Di sinilah letak rekayasa dan kesesatan terselubung dalam putusan DKPP. Hal ini menjadi catatan serius, ada apa gerangan dengan DKPP?

Kemudian, perlu dipahami menyangkut asas notoire feiten notorious. Asas ini mengatakan bahwa “setiap hal yang sudah menjadi pengetahuan umum” atau “sudah umum diketahui”, maka menurut hukum tidak perlu lagi dibuktikan dalam sidang pengadilan. Postulat demikian telah menjadi kelaziman dalam praktik persidangan, dan disebutkan juga dalam Pasal 184 ayat (2) KUHAP.

Dalam kaitannya dengan perkara a quo, putusan Mahkamah Konstitusi Nomor 90/PUU-XXI/2023 yang pada intinya membatalkan persyaratan batas usia minimal sebagaimana dimaksud dalam Pasal 169 huruf q UU 7/2017 tentang Pemilihan Umum telah menjadi “pengetahuan umum”.

Oleh karena itu, tidak ada kewajiban bagi KPU untuk “men-declare” dengan melakukan perubahan terhadap pasal a quo. Terlebih lagi, kedudukan putusan Mahkamah Konstitusi adalah sama dan sederajat dengan Undang-Undang (in casu UU 7/2017 tentang Pemilihan Umum).

Menjadi aneh disebutkan bahwa KPU harus melakukan revisi terhadap pasal a quo sebagai tindak lanjut putusan Mahkamah Konstitusi Nomor 90/PUU-XXI/2023. Sementara UU 7/2017 tentang Pemilihan Umum tidak dilakukan perubahan.

Bagaimana penjelasan logisnya, terhadap PKPU direvisi guna menyesuaikan dengan putusan Mahkamah Konstitusi, akan tetapi undang-undang a quo tetap alias tidak mengalami perubahan. Apakah dapat dikatakan, KPU yang tidak melakukan revisi, maka demikian itu tidak sesuai dengan konstitusi atau dengan kata lain tidak menjalankan konstitusi?

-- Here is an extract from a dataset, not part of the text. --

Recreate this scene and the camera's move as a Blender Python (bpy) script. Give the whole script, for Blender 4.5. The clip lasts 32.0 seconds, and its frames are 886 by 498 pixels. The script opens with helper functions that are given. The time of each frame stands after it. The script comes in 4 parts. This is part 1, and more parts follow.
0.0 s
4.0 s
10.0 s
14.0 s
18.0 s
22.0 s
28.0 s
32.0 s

Lalu bagaimana dengan DPR? Bukankah setiap putusan Mahkamah Konstitusi yang membatalkan suatu norma dalam undang-undang tidak memerlukan perubahan terhadap norma yang diatur dalam undang-undang yang bersangkutan.

Lalu di mana letak urgensi dan relevansi bahwa PKPU harus diubah, padahal undang-undang saja tidak diubah. Di sini juga terlihat adanya rekayasa dan kesesatan terselubung dalam pertimbangan hukum putusan DKPP. Semuanya itu dimaksudkan agar terhubung dengan amar putusan yang menjatuhkan sanksi.

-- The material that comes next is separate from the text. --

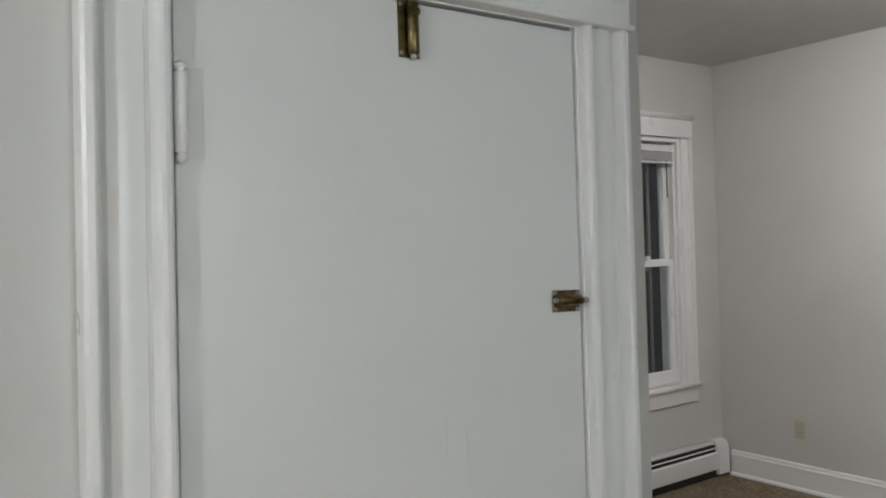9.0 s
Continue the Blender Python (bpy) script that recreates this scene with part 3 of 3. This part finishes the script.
# ---- baseboard heater under the window ----
ht = empty("baseboard_heater", "white enamelled baseboard radiator cover with a dark slot", "heater")
HX0, HX1 = -7.50, -4.6
# Back plate and fin block are black to paint in the shade of slot and bottom gap.
part("back", cube(HX0, HX1, SOUTH + 0.001, SOUTH + 0.012, 0.03, 0.235), BLACK, ht, "back plate coloured black for the slot's shade")
part("hood", sweep([(0.012, 0.222), (0.040, 0.226), (0.046, 0.223), (0.046, 0.227), (0.040, 0.236), (0.001, 0.248), (0.001, 0.236)], lambda u, v, s: (s, SOUTH + u, v), HX0, HX1), RADIATOR, ht)
part("damper", sweep([(0.052, 0.2015), (0.060, 0.198), (0.061, 0.1995), (0.053, 0.2035)], lambda u, v, s: (s, SOUTH + u, v), HX0, HX1), RADIATOR, ht)
part("front_panel", sweep([(0.066, 0.060), (0.070, 0.060), (0.072, 0.066), (0.070, 0.168), (0.062, 0.178), (0.060, 0.175), (0.066, 0.166)], lambda u, v, s: (s, SOUTH + u, v), HX0, HX1), RADIATOR, ht)
part("fin_block", cube(HX0, HX1, SOUTH + 0.013, SOUTH + 0.050, 0.004, 0.216), BLACK, ht, "solid fin block coloured black for the shade inside")
part("end_cap", sweep([(0.001, 0.022), (0.074, 0.022), (0.077, 0.026), (0.077, 0.19), (0.070, 0.215), (0.055, 0.238), (0.04, 0.247), (0.001, 0.250)], lambda u, v, s: (s, SOUTH + u, v), -7.604, -7.49), RADIATOR, ht)

# ---- window ----
win = empty("window_1", "white double-hung sash window at night with a raised blind", "window", "", "structure")
for x0, way in ((WX[0] - 0.118 - 0.018, 1), (WX[1] + 0.118 + 0.018, -1)):
    part("casing", casing_v(x0, way, SOUTH, 1, 0.66, 2.29, 0.8), TRIM, win)
part("head_casing", head(WX[0] - 0.136, WX[1] + 0.136, SOUTH, 1, 2.285, 0.03), TRIM, win)
part("cap", sweep([(0, 0), (0.03, 0), (0.034, 0.01), (0.05, 0.024), (0.05, 0.034), (0, 0.04)], lambda u, v, s: (s, SOUTH + u, 2.412 + v), WX[0] - 0.146, WX[1] + 0.146), TRIM, win)
part("window_sill", sweep([(-0.12, 0.637), (0.036, 0.637), (0.041, 0.643), (0.041, 0.656), (0.036, 0.663), (-0.12, 0.667)], lambda u, v, s: (s, SOUTH + u, v), WX[0] - 0.155, WX[1] + 0.155), TRIM, win)
part("apron", sweep([(0, 0.535), (0.014, 0.535), (0.018, 0.545), (0.018, 0.62), (0.022, 0.637), (0, 0.637)], lambda u, v, s: (s, SOUTH + u, v), WX[0] - 0.136, WX[1] + 0.136), TRIM, win)
for x0, x1 in ((WX[0] - 0.017, WX[0] + 0.012), (WX[1] - 0.012, WX[1] + 0.017)):
    part("jamb", cube(x0, x1, SOUTH - 0.158, SOUTH + 0.014, 0.664, 2.285, 0.002), TRIM, win)
part("head_jamb", cube(WX[0] + 0.012, WX[1] - 0.012, SOUTH - 0.158, SOUTH + 0.014, 2.265, 2.284, 0.002), TRIM, win)
for x in (WX[0] + 0.012, WX[1] - 0.026):
    part("stop", cube(x, x + 0.014, SOUTH - 0.03, SOUTH - 0.012, 0.664, 2.265, 0.003), TRIM, win)


def sash(z0, z1, y, low, top):
    x0, x1, w = WX[0] + 0.014, WX[1] - 0.014, 0.045
    s = part("sash", cube(x0, x0 + w, y, y + 0.034, z0, z1, 0.004), TRIM, win)
    part("stile", cube(x1 - w, x1, y, y + 0.034, z0, z1, 0.004), TRIM, s)
    part("rail", cube(x0 + w, x1 - w, y, y + 0.034, z0, z0 + low, 0.004), TRIM, s)
    part("rail", cube(x0 + w, x1 - w, y, y + 0.034, z1 - top, z1, 0.004), TRIM, s)
    pane = part("pane", cube(x0 + w - 0.004, x1 - w + 0.004, y + 0.014, y + 0.018, z0 + low - 0.004, z1 - top + 0.004), GLASS, s, "dark window glass")
    pane.visible_shadow = False


sash(0.672, 1.49, SOUTH - 0.066, 0.085, 0.04)
sash(1.455, 2.262, SOUTH - 0.104, 0.04, 0.05)
# storm frame outside the sashes
part("storm_frame", cube(WX[0] + 0.115, WX[0] + 0.137, SOUTH - 0.155, SOUTH - 0.14, 0.67, 2.26, 0.002), STEEL, win, "grey aluminium storm frame")
part("storm_frame", cube(WX[0] + 0.14, WX[1] - 0.1, SOUTH - 0.155, SOUTH - 0.14, 1.42, 1.46, 0.002), STEEL, win)
lock = part("sash_lock", cube(-7.005, -6.955, SOUTH - 0.064, SOUTH - 0.036, 1.4905, 1.503, 0.003), WHITEP, win, "small white sash lock on the meeting rail")
part("lever", cube(-6.995, -6.965, SOUTH - 0.062, SOUTH - 0.040, 1.5025, 1.522, 0.004), WHITEP, lock)
bd = empty("window_blind", "white slatted blind raised to the window's top", "blind")
part("head_rail", cube(WX[0] + 0.03, WX[1] - 0.03, SOUTH - 0.03, SOUTH + 0.008, 2.20, 2.243, 0.003), WHITEP, bd)
for i in range(9):
    z = 2.195 - 0.006 * i
    part("slat", cube(WX[0] + 0.035, WX[1] - 0.035, SOUTH - 0.026, SOUTH + 0.004, z - 0.0022, z, 0.0), WHITEP, bd)
part("bottom_rail", cube(WX[0] + 0.033, WX[1] - 0.033, SOUTH - 0.027, SOUTH + 0.005, 2.125, 2.138, 0.003), WHITEP, bd)
part("wand", lathe([(0.003, 0), (0.004, 0.01), (0.004, 0.24), (0.003, 0.25)], pose(WX[0] + 0.10, SOUTH - 0.002, 1.90), 10), BLACK, bd, "dark tilt wand")
structure("backdrop", cube(-12, 0, SOUTH - 4.2, SOUTH - 4.0, -3, 6), FACADE, "dark neighbouring house wall at night", "backdrop")

# ---- floor pieces last ----
bm_store = {}


def tile_mesh(nx, ny, m, mat, t, gap=0.0016):
    key = (nx, ny, m, mat.name)
    if key not in bm_store:
        bm = cube(gap / 2, nx * m - gap / 2, gap / 2, ny * m - gap / 2, -0.006, t)
        top = [e for e in bm.edges if all(v.co.z > t - 1e-6 for v in e.verts)]
        bmesh.ops.bevel(bm, geom=top, offset=0.001, segments=1, affect="EDGES")
        me = bpy.data.meshes.new("tile")
        bm.to_mesh(me)
        bm.free()
        me.materials.append(mat)
        bm_store[key] = me
    return bm_store[key]


def lay(pieces, m, mat, floor, z, near, label, t=0.0):
    """Pieces (x, y, nx, ny): those near as objects, the others in one mesh."""
    rest = bmesh.new()
    for x, y, nx, ny in pieces:
        if near(x, y):
            ob = new("tile", tile_mesh(nx, ny, m, mat, t))
            ob.location, ob.parent = (x, y, z), floor
        else:
            g = 0.001
            box(rest, x + g, x + nx * m - g, y + g, y + ny * m - g, z - 0.006, z + t)
    if rest.verts:
        tagged(part("tiles", rest, mat, floor, label), "", "", "", "stuff")


M = 0.1067
EDGE = STUB_X + 0.09
pieces = {True: [], False: []}
for row in range(12):
    y0 = 1.2 - 3 * M * (11 - row)
    xb = -4.14 + (0.12, 0.0, 0.05)[row % 3]      # bars with two squares and a long piece
    xc = -4.275                                  # long pieces and squares in single file
    for col in range(22):
        a, c = xb + col * 3 * M, xc + col * 3 * M
        odd = (row + col) % 3 != 0
        for x, y, nx, ny, pale in ((a, y0 + M, 1, 2, True), (a + M, y0 + M, 1, 1, row != 11), (a + 2 * M, y0 + M, 1, 1, False), (a + M, y0 + 2 * M, 2, 1, row == 11 or not odd), (c, y0, 2, 1, not odd), (c + 2 * M, y0, 1, 1, False)):
            cut = max(0.0, (EDGE - x) / M)
            x, nx = x + cut * M, round(nx - cut, 3)
            if nx > 0.15 and x + nx * M < EAST and y > SOUTH and not (y + M > 0.05 and y < HALL_S + 0.03 and x < -1.3 and y + ny * M < HALL_S):
                pieces[pale].append((x, y, nx, ny))
for pale, mat in ((True, TILE_L), (False, TILE_D)):
    lay(pieces[pale], M, mat, kitchen_floor, TILE, lambda x, y: x < -1.75 and y > 0.33, "pale brown vinyl pieces of the kitchen floor" if pale else "dark brown vinyl pieces of the kitchen floor")
R = 0.2
lay([(-2.99 + i * R, 1.718 + j * R, 1, 1) for i in range(9) for j in range(8)], R, TERRACOTTA, bath_floor, -0.014, lambda x, y: True, "terracotta tiles")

Selanjutnya, menyangkut iktikad baik komisioner KPU yang selaras dengan hukum responsif dan hukum progresif. Iktikad baik (bonafides) merupakan a contrario iktikad buruk atau niat jahat (mens rea).

Iktikad baik menunjuk pada dua pengertian, yakni pertama, iktikad baik dalam pengertian arti subjektif dan kedua, dalam arti objektif. Pada yang tersebut pertama, menunjuk kejujuran dan yang tersebut belakangan menunjuk kepatutan. Marcus Tullius Cicero menyatakan bahwa iktikad baik adalah pondasi keadilan.

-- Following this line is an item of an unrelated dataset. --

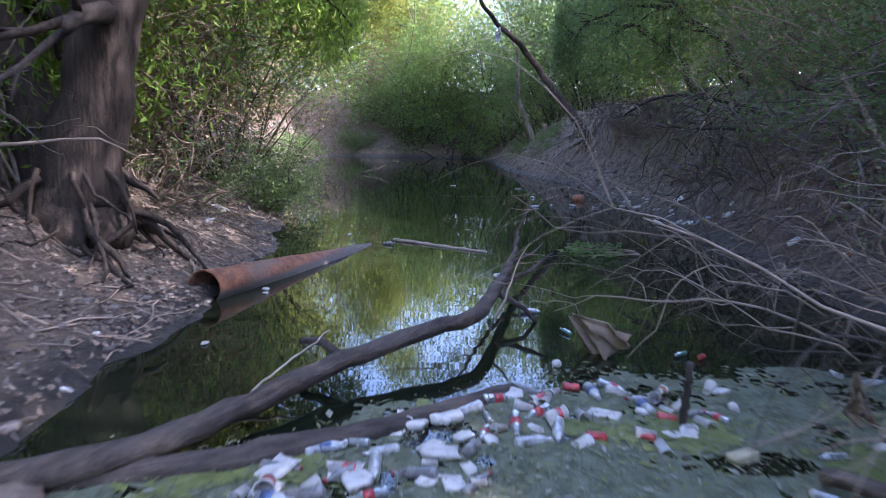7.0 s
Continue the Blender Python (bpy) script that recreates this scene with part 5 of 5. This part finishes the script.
# ribbed foam tray lying on the mud below the willow
tray = thing("foam_tray", "white ribbed foam tray lying on grey mud", "tray")
sub(tray, "base", lump((0.13, 0.075, 0.006), 61, 3, 0.04, 0.95), FOAM)
for k in range(6):
    rib = Acc()
    x = -0.1 + 0.04 * k
    rib.tube([(x, -0.06, 0.012), (x, -0.02, 0.016), (x, 0.02, 0.016), (x, 0.06, 0.012)], [0.011, 0.012, 0.012, 0.011], 8)
    sub(tray, "rib", rib, FOAM)
tray.matrix_basis = Matrix.Translation((-3.51, 22.09, ground_z(-3.51, 22.09) + 0.012)) @ pose(0, 0, 0, 4, 12, -35)
lay(single("foam_board", "flat white foam board at the muddy shore", lump((0.17, 0.1, 0.012), 62, 3, 0.1, 0.9), FOAM, "foam", "foam pieces"), ((3.0, 24.79),), 871, 0.014, 3, (1.0, 1.0))
# leafy branch afloat beside the brush pile
spray_rng = np.random.default_rng(67)
leafy = thing("leafy_branch", "broken leafy green branch floating on dark water", "branch")
acc, tips = Acc(), []
for k in range(5):
    p = wander((1.35, 20.75 + 0.06 * k, 0.03), (-1.0, spray_rng.normal(0.1, 0.3), 0.1), 0.75, 8, 0.12, spray_rng, (0, 0, -0.25))
    p[:, 2] = np.maximum(p[:, 2], 0.015)
    acc.tube(p, np.linspace(0.007, 0.002, 8), 5)
    tips.extend(p[2:])
sub(leafy, "twigs", acc, TWIG)
acc = Acc()
c = np.asarray(tips)[spray_rng.integers(0, len(tips), 240)] + spray_rng.normal(0, 0.035, (240, 3))
c[:, 2] = np.maximum(c[:, 2], 0.012)
acc.leaves(c, spray_rng, 0.085, 0.012, 0.0, 0.2)
tagged(sub(leafy, "foliage", acc, GREEN_DULL), kind="stuff")
log_thing("thin_stick", "thin pale stick standing out of the water", [(-1.62, 16.45, 0.02, 0.008), (-1.45, 16.75, 0.12, 0.007), (-1.25, 17.05, 0.24, 0.004)], BARK_PALE, 16, 6, "stick")
log_thing("grey_log", "short sodden log at the edge of the mud", [(-1.95, 12.55, 0.03, 0.03), (-1.7, 12.72, 0.05, 0.034), (-1.45, 12.9, 0.02, 0.03)], WOOD_WET, 17, 10)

Perihal iktikad baik menjadi rujukan dalam hukum internasional maupun hukum positif dalam memutus perkara. Dalam kaitannya dengan penerimaan pendaftaran pencalonan Prabowo-Gibran sebagai Capres dan Cawapres, maka berdasarkan dalil iktikad baik, semestinya DKPP menolak gugatan.